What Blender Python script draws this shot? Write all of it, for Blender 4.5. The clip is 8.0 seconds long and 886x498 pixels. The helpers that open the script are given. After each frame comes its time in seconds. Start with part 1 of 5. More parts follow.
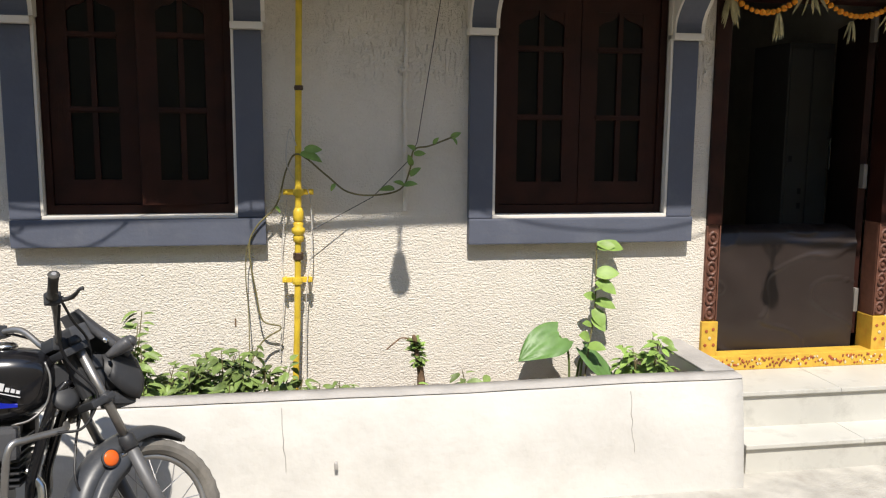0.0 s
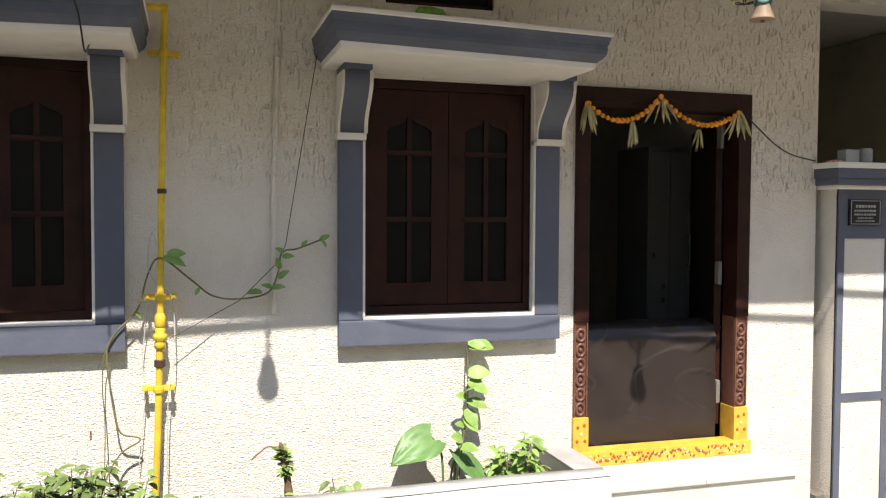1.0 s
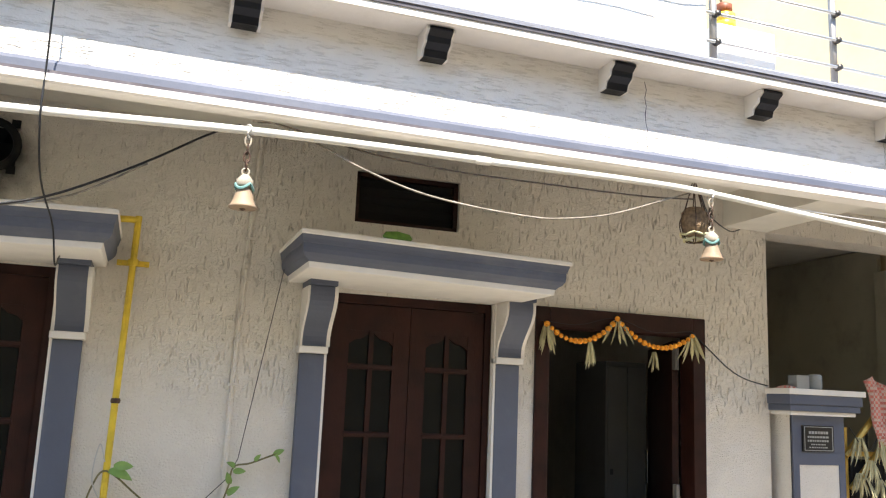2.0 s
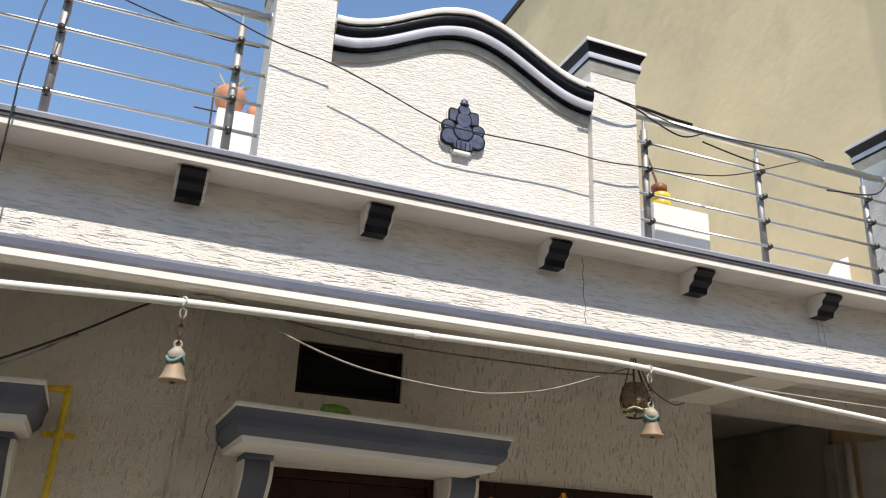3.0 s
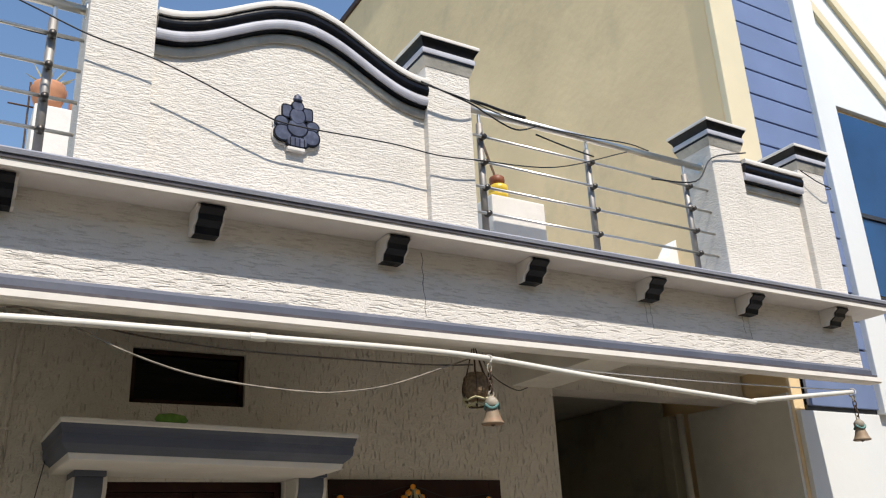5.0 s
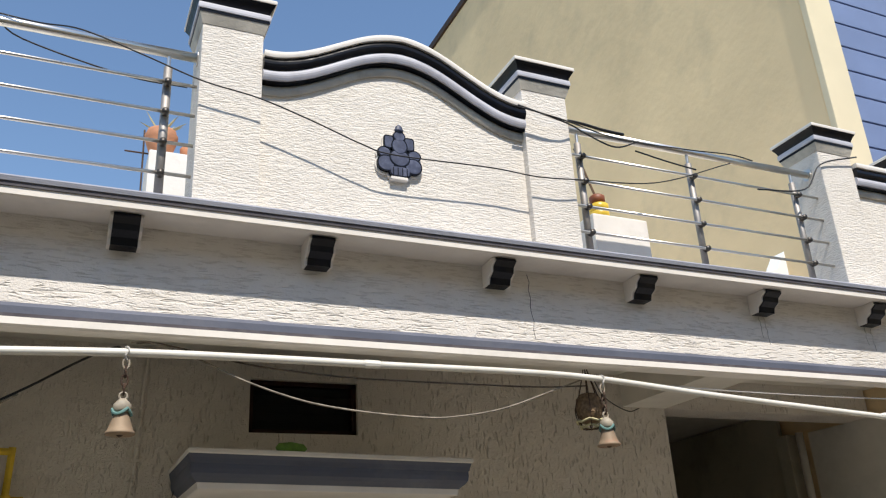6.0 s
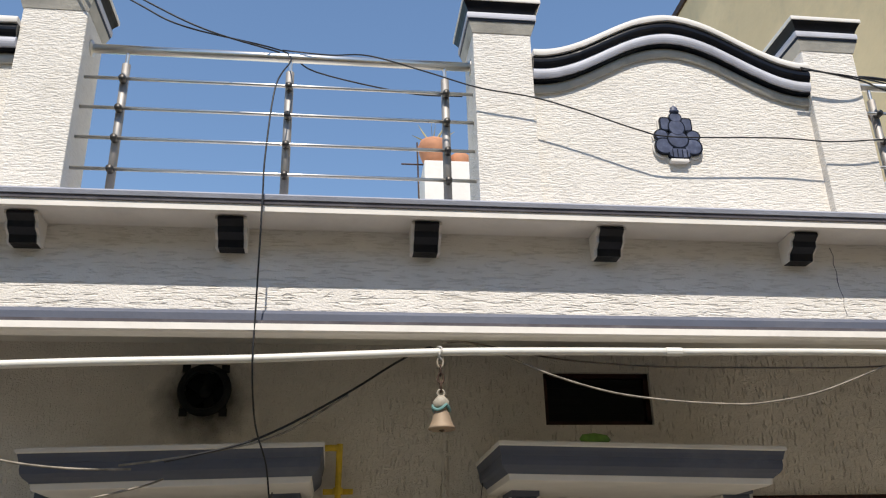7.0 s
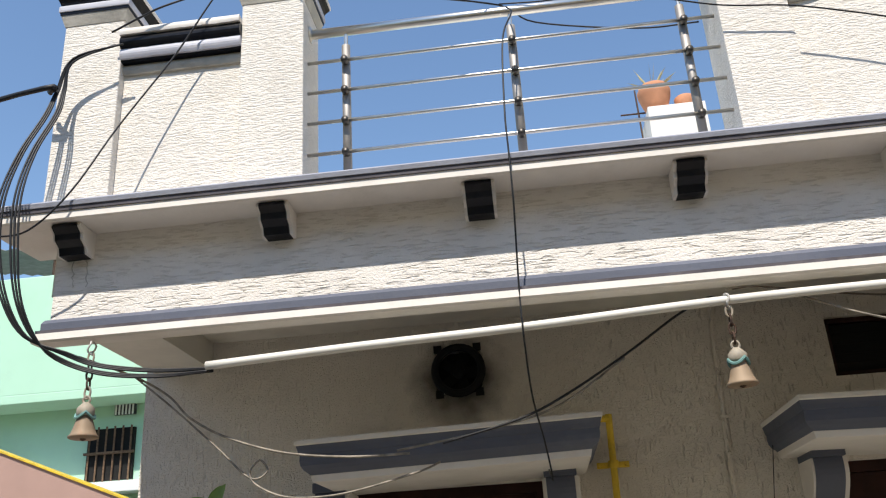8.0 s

──────

*TASK TO CARRY OUT*:
Your task is to repeat the material above exactly, without its pictures.

*EXPECTED ANSWER*:
What Blender Python script draws this shot? Write all of it, for Blender 4.5. The clip is 8.0 seconds long and 886x498 pixels. The helpers that open the script are given. After each frame comes its time in seconds. Start with part 1 of 5. More parts follow.
0.0 s
1.0 s
2.0 s
3.0 s
5.0 s
6.0 s
7.0 s
8.0 s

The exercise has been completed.